* BEGIN Supplied records *
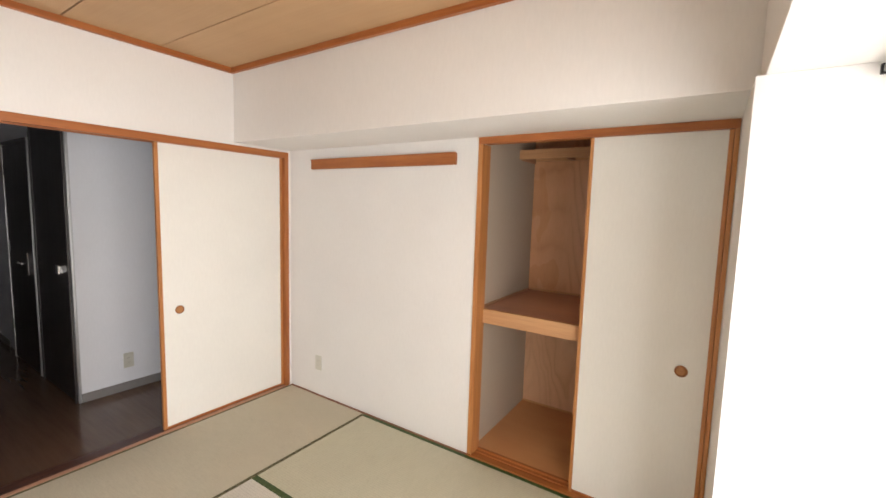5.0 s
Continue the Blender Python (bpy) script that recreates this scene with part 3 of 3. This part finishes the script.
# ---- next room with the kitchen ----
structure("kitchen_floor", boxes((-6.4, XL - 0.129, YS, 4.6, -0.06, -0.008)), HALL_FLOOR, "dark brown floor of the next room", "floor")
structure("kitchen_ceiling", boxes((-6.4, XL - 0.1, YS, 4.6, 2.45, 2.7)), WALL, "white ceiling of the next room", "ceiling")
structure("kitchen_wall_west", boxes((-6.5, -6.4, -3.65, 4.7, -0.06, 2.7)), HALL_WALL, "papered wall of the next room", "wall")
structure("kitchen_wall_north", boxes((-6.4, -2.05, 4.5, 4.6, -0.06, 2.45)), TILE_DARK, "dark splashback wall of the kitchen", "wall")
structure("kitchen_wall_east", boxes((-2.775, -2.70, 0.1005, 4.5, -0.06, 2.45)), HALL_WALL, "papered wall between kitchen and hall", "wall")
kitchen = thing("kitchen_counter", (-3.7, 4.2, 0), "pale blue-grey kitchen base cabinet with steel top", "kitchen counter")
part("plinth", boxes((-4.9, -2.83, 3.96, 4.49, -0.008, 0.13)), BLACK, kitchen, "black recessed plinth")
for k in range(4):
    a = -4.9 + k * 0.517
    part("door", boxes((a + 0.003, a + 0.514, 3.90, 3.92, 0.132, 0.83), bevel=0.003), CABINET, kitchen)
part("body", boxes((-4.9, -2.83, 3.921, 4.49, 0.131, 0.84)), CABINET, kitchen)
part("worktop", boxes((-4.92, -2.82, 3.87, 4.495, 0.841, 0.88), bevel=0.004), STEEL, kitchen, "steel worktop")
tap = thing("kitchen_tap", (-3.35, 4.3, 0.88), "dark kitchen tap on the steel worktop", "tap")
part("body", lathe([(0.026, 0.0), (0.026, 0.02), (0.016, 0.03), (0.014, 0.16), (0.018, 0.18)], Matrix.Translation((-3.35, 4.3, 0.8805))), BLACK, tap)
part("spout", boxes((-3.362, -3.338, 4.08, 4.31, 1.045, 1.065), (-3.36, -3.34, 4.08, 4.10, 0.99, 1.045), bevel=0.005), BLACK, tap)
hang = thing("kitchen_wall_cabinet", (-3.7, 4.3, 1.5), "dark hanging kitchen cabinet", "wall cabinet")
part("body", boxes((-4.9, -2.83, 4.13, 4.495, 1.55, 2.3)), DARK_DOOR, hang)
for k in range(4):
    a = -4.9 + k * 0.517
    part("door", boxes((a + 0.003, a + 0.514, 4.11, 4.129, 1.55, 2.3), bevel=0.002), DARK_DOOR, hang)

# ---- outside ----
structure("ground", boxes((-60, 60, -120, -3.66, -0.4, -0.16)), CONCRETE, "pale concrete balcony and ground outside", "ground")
* END Supplied records *
* BEGIN Supplied records *
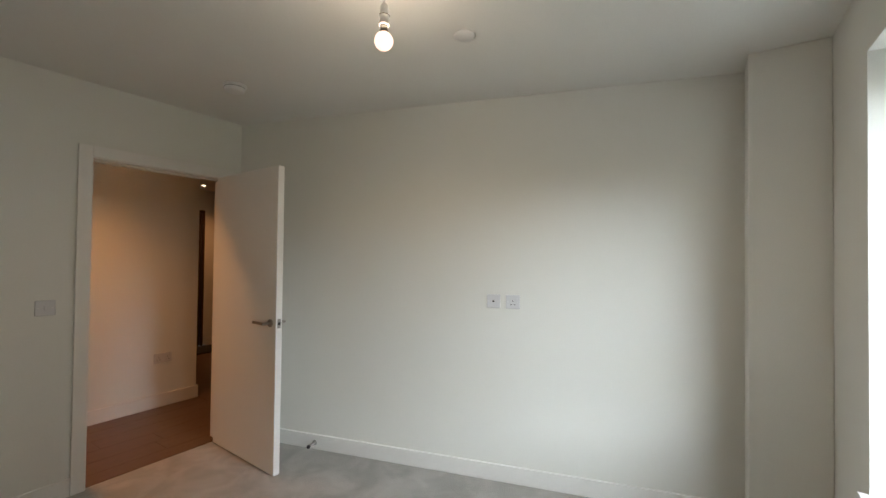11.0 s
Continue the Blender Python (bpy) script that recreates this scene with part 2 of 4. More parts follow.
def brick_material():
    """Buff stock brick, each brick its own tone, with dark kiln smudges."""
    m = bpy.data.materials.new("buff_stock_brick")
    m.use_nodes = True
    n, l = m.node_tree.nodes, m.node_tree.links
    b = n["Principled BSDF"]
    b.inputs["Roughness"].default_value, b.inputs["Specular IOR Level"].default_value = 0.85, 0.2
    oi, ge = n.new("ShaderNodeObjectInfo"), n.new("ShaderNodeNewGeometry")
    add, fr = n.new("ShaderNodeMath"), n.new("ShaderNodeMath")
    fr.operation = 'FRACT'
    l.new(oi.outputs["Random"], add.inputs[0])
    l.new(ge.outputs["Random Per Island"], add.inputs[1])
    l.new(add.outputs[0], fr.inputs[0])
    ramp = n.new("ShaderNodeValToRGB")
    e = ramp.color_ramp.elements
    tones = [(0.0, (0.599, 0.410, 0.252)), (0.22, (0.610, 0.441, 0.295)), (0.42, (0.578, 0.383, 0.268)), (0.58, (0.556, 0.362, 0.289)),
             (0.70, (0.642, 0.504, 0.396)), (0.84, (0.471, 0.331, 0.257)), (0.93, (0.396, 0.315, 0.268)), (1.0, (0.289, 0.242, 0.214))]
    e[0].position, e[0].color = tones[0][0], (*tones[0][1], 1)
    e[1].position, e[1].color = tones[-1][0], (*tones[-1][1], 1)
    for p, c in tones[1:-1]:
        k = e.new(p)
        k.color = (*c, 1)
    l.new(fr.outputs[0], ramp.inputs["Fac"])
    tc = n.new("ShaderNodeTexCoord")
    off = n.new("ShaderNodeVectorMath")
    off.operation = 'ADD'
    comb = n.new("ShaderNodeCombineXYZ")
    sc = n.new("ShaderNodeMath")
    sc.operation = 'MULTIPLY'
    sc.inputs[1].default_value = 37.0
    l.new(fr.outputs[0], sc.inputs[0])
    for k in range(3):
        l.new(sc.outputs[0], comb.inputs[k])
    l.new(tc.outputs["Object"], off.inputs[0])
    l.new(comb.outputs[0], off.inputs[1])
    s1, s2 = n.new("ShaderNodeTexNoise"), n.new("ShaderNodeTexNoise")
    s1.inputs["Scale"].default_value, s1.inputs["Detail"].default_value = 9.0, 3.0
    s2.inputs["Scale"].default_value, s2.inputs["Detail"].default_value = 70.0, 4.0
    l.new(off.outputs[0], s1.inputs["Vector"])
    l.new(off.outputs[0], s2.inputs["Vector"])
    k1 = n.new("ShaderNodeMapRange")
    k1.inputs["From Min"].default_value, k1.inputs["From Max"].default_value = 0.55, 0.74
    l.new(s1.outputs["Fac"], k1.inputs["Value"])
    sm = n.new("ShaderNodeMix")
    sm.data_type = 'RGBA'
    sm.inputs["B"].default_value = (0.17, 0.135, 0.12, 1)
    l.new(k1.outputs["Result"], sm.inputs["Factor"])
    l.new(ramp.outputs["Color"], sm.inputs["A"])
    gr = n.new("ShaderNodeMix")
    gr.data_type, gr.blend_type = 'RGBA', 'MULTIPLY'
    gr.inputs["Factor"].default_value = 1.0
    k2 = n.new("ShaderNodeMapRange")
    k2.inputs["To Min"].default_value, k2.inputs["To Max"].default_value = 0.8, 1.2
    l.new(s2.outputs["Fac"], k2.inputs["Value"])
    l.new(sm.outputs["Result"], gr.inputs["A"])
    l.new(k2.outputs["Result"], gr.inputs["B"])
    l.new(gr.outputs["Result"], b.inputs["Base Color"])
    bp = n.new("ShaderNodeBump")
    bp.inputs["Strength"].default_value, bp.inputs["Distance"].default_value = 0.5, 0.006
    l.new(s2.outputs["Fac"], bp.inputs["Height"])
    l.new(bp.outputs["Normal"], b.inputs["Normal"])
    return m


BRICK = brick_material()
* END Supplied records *
§ Exercise objective
Only the number is wanted: how many lines of the material above include the word "Python"?

§ Final result
2